For the third consecutive month, supply managers in the nine-state region increased their inventory levels. The April inventory index slipped to a still solid 53.2 from March's 57.5. "After an extended period of inventory reductions for firms in the region, businesses are beginning to add to inventory levels. This growth has been a positive factor pushing the regional economy forward," said Goss.

Other components of the April Business Conditions Index were new orders at 70.0, down from March's 72.1; production or sales at 65.8, down from 72.2; and delivery lead time at 61.4, down from 61.8.

The Creighton Economic Forecasting Group has conducted the monthly survey of supply managers in nine states since 1994 to produce leading economic indicators of the Mid-America economy.
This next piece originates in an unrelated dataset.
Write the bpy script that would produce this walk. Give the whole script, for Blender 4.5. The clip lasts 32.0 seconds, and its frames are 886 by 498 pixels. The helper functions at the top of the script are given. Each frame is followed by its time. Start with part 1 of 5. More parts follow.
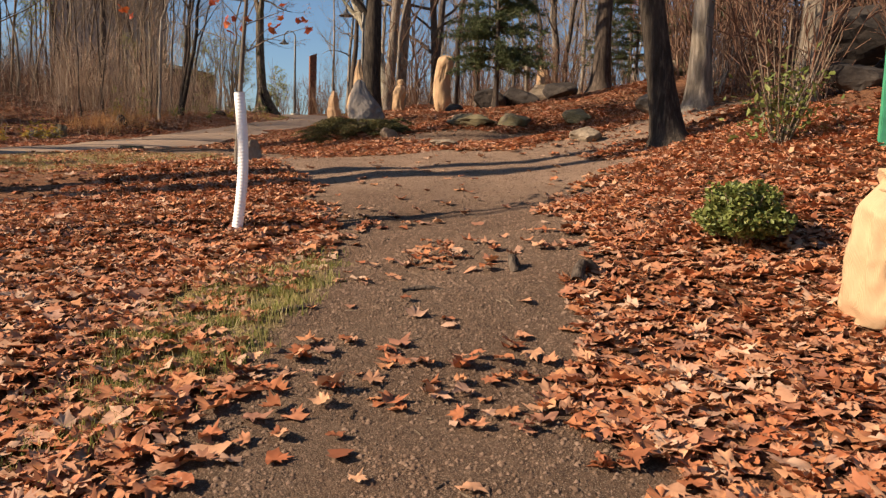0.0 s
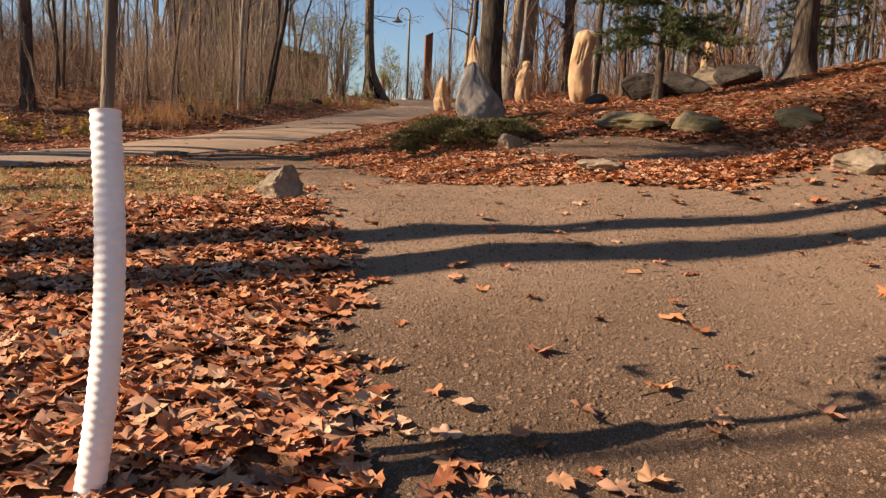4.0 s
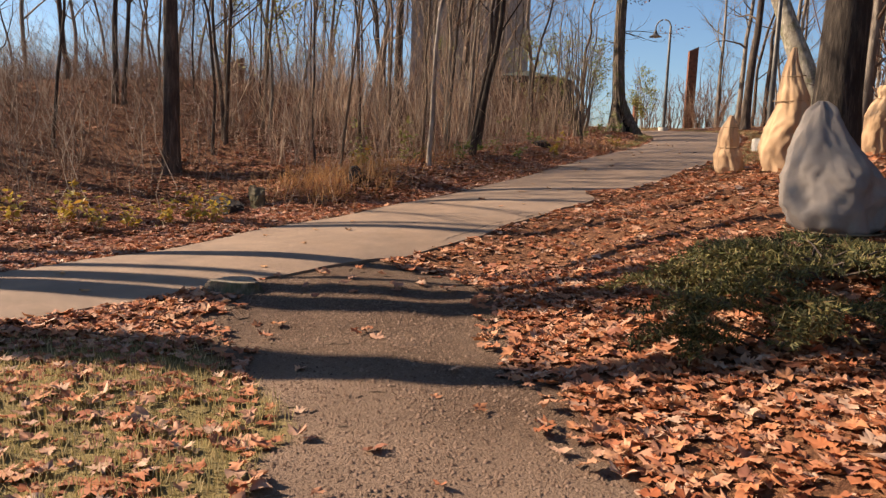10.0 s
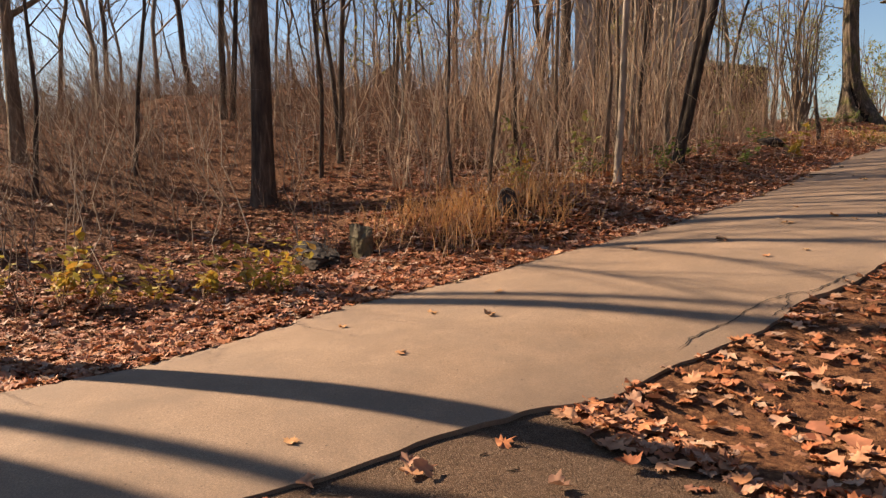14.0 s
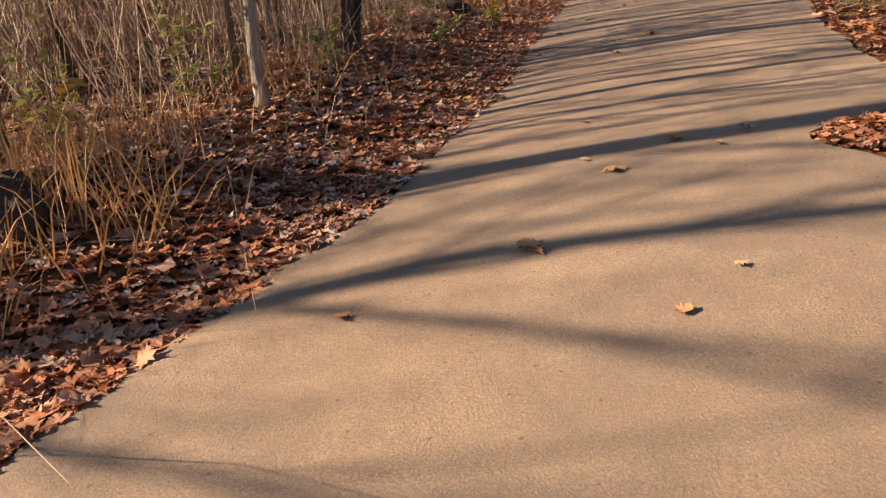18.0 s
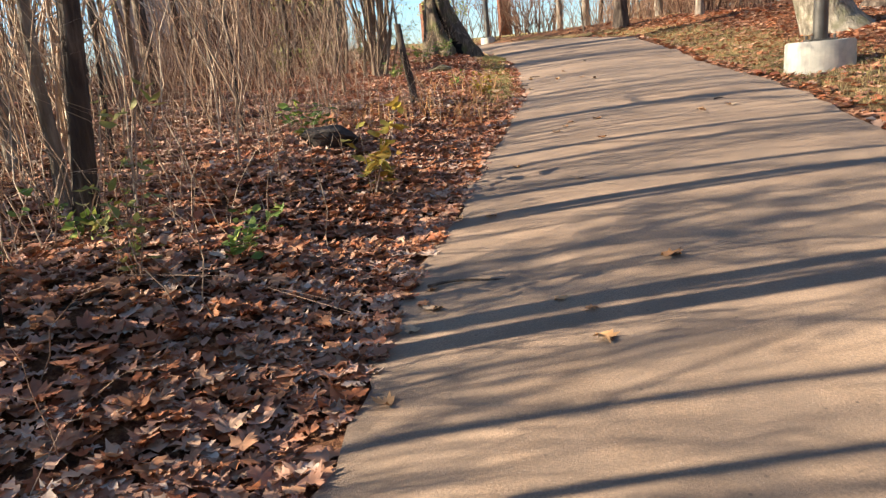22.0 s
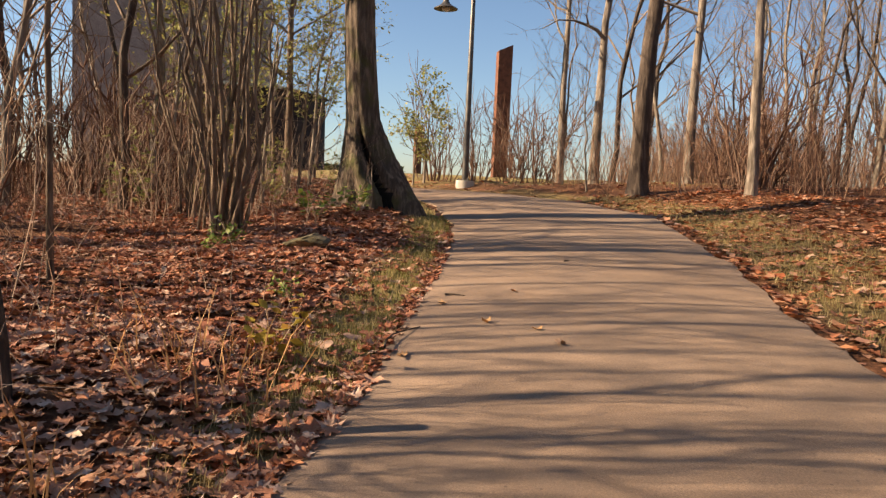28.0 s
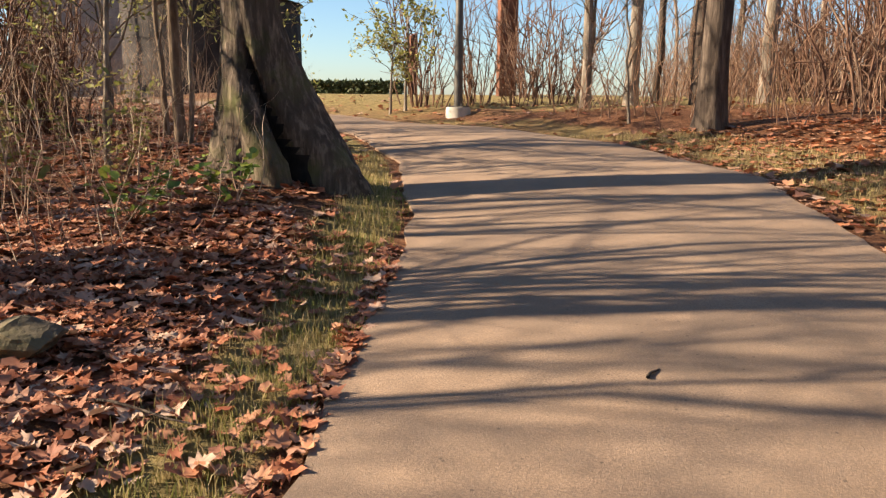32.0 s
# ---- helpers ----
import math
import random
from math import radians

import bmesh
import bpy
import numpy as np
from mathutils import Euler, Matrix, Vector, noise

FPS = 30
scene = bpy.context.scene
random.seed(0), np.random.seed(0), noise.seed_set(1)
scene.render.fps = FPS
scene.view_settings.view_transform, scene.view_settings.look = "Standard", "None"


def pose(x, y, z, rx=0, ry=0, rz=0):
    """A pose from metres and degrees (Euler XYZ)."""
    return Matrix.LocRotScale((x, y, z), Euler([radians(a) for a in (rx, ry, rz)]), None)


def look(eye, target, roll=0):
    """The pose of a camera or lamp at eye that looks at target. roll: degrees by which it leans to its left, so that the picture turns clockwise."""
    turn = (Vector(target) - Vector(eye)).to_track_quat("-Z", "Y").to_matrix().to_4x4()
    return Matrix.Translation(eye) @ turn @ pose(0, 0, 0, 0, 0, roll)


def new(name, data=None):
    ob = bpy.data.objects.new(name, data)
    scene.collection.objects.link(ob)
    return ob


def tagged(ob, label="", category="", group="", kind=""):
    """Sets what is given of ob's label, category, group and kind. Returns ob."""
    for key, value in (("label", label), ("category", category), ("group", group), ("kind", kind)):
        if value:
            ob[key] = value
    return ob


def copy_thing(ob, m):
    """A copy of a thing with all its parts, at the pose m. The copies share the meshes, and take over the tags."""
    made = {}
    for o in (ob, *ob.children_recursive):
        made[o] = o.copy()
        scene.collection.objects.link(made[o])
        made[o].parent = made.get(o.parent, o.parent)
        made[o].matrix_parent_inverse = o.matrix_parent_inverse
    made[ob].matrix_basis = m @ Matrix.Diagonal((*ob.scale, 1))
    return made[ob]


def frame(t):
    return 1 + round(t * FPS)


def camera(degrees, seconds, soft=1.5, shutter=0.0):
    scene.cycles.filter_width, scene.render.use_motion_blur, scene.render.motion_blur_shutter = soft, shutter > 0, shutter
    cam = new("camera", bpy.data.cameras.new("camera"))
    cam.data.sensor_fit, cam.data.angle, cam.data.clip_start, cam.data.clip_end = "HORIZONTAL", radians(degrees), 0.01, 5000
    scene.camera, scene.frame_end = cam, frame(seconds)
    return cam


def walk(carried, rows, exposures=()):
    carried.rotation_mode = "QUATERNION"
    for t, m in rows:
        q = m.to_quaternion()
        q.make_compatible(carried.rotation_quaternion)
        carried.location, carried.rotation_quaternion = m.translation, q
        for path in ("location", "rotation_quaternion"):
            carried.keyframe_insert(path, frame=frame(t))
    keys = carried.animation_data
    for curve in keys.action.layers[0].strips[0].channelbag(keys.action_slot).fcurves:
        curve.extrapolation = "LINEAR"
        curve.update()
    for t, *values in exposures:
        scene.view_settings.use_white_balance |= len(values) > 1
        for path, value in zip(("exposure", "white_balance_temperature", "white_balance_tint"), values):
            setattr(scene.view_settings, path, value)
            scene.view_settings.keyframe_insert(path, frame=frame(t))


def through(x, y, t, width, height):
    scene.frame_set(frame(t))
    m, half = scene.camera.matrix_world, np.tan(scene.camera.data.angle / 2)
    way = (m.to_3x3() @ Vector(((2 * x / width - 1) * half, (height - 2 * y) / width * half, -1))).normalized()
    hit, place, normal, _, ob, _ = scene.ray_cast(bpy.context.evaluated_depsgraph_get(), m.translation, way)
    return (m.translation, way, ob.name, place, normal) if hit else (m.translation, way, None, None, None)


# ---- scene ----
cam = camera(62.3, 32.0, soft=1.35)
PATH = [
    (0, (2.491, -0.775, 1.744), (2.128, 1.178, 1.519), 1.9),
    (0.5, (2.357, -0.26, 1.774), (2.006, 1.687, 1.484), 3.2),
    (1, (2.201, 0.282, 1.805), (1.85, 2.217, 1.444), 2.1),
    (1.5, (2.078, 0.869, 1.844), (1.645, 2.791, 1.495), 3.0),
    (2, (1.964, 1.459, 1.885), (1.551, 3.384, 1.537), 4.1),
    (2.5, (1.837, 2.075, 1.996), (1.416, 4.003, 1.673), 3.1),
    (3, (1.622, 2.634, 2.084), (1.144, 4.554, 1.791), 2.0),
    (3.5, (1.408, 3.111, 2.174), (0.804, 4.994, 1.877), 2.0),
    (5.5, (0.803, 5.363, 2.631), (0.045, 7.203, 2.436), 4.6),
    (6, (0.635, 5.828, 2.683), (-0.398, 7.525, 2.455), 5.3),
    (6.5, (0.512, 6.299, 2.741), (-0.602, 7.943, 2.499), 2.0),
    (7, (0.281, 6.798, 2.829), (-0.84, 8.442, 2.621), -0.0),
    (7.5, (0.086, 7.253, 2.981), (-0.974, 8.943, 2.843), 1.6),
    (8, (-0.158, 7.711, 3.104), (-0.995, 9.525, 3.016), 1.5),
    (8.5, (-0.363, 8.132, 3.191), (-1.13, 9.975, 3.073), 1.0),
    (9, (-0.634, 8.52, 3.188), (-1.481, 10.325, 3.028), 2.3),
    (9.5, (-0.956, 8.975, 3.167), (-2.094, 10.6, 2.918), 1.9),
    (10, (-1.334, 9.4, 3.169), (-2.576, 10.946, 2.909), 2.1),
    (10.5, (-1.693, 9.771, 3.17), (-2.984, 11.268, 2.868), 1.3),
    (11, (-2.069, 10.163, 3.218), (-3.481, 11.544, 2.9), -0.5),
    (11.5, (-2.48, 10.522, 3.251), (-3.93, 11.872, 2.98), -1.5),
    (12, (-2.852, 10.954, 3.208), (-4.358, 12.25, 2.985), -0.8),
    (12.5, (-3.234, 11.408, 3.166), (-4.765, 12.681, 2.969), -0.3),
    (13, (-3.592, 11.83, 3.183), (-5.168, 13.044, 2.98), 0.2),
    (13.5, (-3.996, 12.213, 3.222), (-5.564, 13.435, 3.0), -0.2),
    (15.5, (-5.81, 13.835, 3.221), (-7.258, 15.175, 2.89), -0.6),
    (16, (-6.166, 14.28, 3.243), (-7.48, 15.749, 2.905), -2.1),
    (16.5, (-6.477, 14.679, 3.273), (-7.64, 16.262, 2.896), -4.5),
    (17, (-6.763, 15.141, 3.249), (-7.777, 16.789, 2.743), -6.5),
    (17.5, (-7.001, 15.667, 3.309), (-7.982, 17.315, 2.741), -6.3),
    (18, (-7.21, 16.115, 3.384), (-8.046, 17.829, 2.781), -5.9),
    (18.5, (-7.352, 16.577, 3.484), (-8.126, 18.316, 2.869), -4.6),
    (19, (-7.526, 17.108, 3.515), (-8.171, 18.909, 2.932), -2.5),
    (19.5, (-7.636, 17.623, 3.589), (-8.255, 19.454, 3.073), 0.4),
    (20, (-7.743, 18.203, 3.651), (-8.353, 20.045, 3.164), 0.2),
    (20.5, (-7.841, 18.74, 3.736), (-8.562, 20.551, 3.29), -0.7),
    (21, (-7.912, 19.255, 3.823), (-8.691, 21.058, 3.443), -2.0),
    (21.5, (-8.02, 19.837, 3.912), (-8.732, 21.658, 3.49), -5.6),
    (22, (-8.179, 20.414, 3.973), (-8.932, 22.204, 3.495), -5.4),
    (22.5, (-8.336, 21.011, 4.009), (-9.024, 22.809, 3.467), -1.9),
    (23, (-8.446, 21.568, 4.08), (-9.213, 23.294, 3.422), 1.1),
    (23.5, (-8.573, 22.178, 4.131), (-9.219, 23.995, 3.602), 0.1),
    (24, (-8.653, 22.729, 4.19), (-9.258, 24.612, 3.888), 0.5),
    (24.5, (-8.703, 23.259, 4.277), (-9.316, 25.151, 4.063), 1.1),
    (25, (-8.754, 23.833, 4.295), (-9.466, 25.663, 3.915), -0.5),
    (25.5, (-8.807, 24.372, 4.355), (-9.413, 26.232, 3.937), 1.7),
    (26, (-8.856, 24.88, 4.431), (-9.483, 26.755, 4.128), 1.7),
    (26.5, (-8.92, 25.376, 4.527), (-9.608, 27.246, 4.354), 2.0),
    (28.5, (-9.262, 27.609, 4.567), (-10.036, 29.447, 4.406), 2.6),
    (29, (-9.408, 28.231, 4.65), (-10.126, 30.087, 4.459), 4.0),
    (29.5, (-9.539, 28.826, 4.681), (-10.252, 30.68, 4.443), 3.6),
    (30, (-9.74, 29.405, 4.74), (-10.477, 31.248, 4.495), 2.2),
    (30.5, (-9.935, 29.967, 4.793), (-10.788, 31.756, 4.528), -0.1),
    (31, (-10.145, 30.51, 4.851), (-11.081, 32.252, 4.55), -1.3),
    (31.5, (-10.347, 31.054, 4.92), (-11.283, 32.784, 4.558), -1.6),
    (32, (-10.548, 31.601, 4.953), (-11.337, 33.395, 4.554), 0.6),
]
walk(cam, [(t, look(eye, target, roll)) for t, eye, target, roll in PATH], [(0.0, 1.05, 6500, 10), (3.0, 1.1, 6800, 12), (6.0, 1.42, 6800, 12), (7.0, 1.26, 6500, 12), (8.0, 1.26, 6200, 11), (9.0, 1.25, 6300, 12), (11.0, 1.32, 6300, 12), (12.0, 1.42, 6500, 9), (13.0, 1.4, 6600, 12), (16.0, 1.2, 7800, 14), (17.0, 1.25, 7600, 13), (18.0, 1.5, 6700, 10), (19.0, 1.68, 6000, 5), (20.0, 1.9, 6400, 6), (21.0, 1.98, 6200, 6), (22.0, 2.05, 5900, 3), (24.0, 2.05, 6200, 5), (25.0, 1.8, 7500, 12), (26.0, 1.75, 7000, 10), (28.5, 1.35, 7000, 13), (30.0, 1.28, 7300, 13), (31.0, 1.25, 7600, 13), (32.0, 1.66, 6400, 8)])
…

States included in the survey are Arkansas, Iowa, Kansas, Minnesota, Missouri, Nebraska, North Dakota, Oklahoma and South Dakota.

The Creighton Economic Forecasting Group uses the same methodology as a national survey by the Institute for Supply Management, formerly the Purchasing Management Association, which has formally surveyed its membership since 1931 to gauge business conditions. The overall index, referred to as the Business Conditions Index, ranges between 0 and 100. An index greater than 50 indicates an expansionary economy over the course of the next three to six months.
Oklahoma: For a fourth straight month, Oklahoma's leading economic indicator from a monthly survey of supply managers was above growth neutral. The Business Conditions Index dipped to a still strong 59.7 from March's 66.5. Components of April's overall reading were new orders at 58.7, production, or sales, at 61.7, delivery lead time at 73.6, inventories at 41.7, and employment at 62.7. "In the first quarter of 2010, Oklahoma's unemployment rate declined slightly as the state lost more than 2,000 jobs. For the second quarter, based on surveys over the past several months, I expect Oklahoma's unemployment rate to remain flat as the state adds more than 10,000 jobs. The state's nondurable goods manufacturers will be the job leader in the state," said Goss.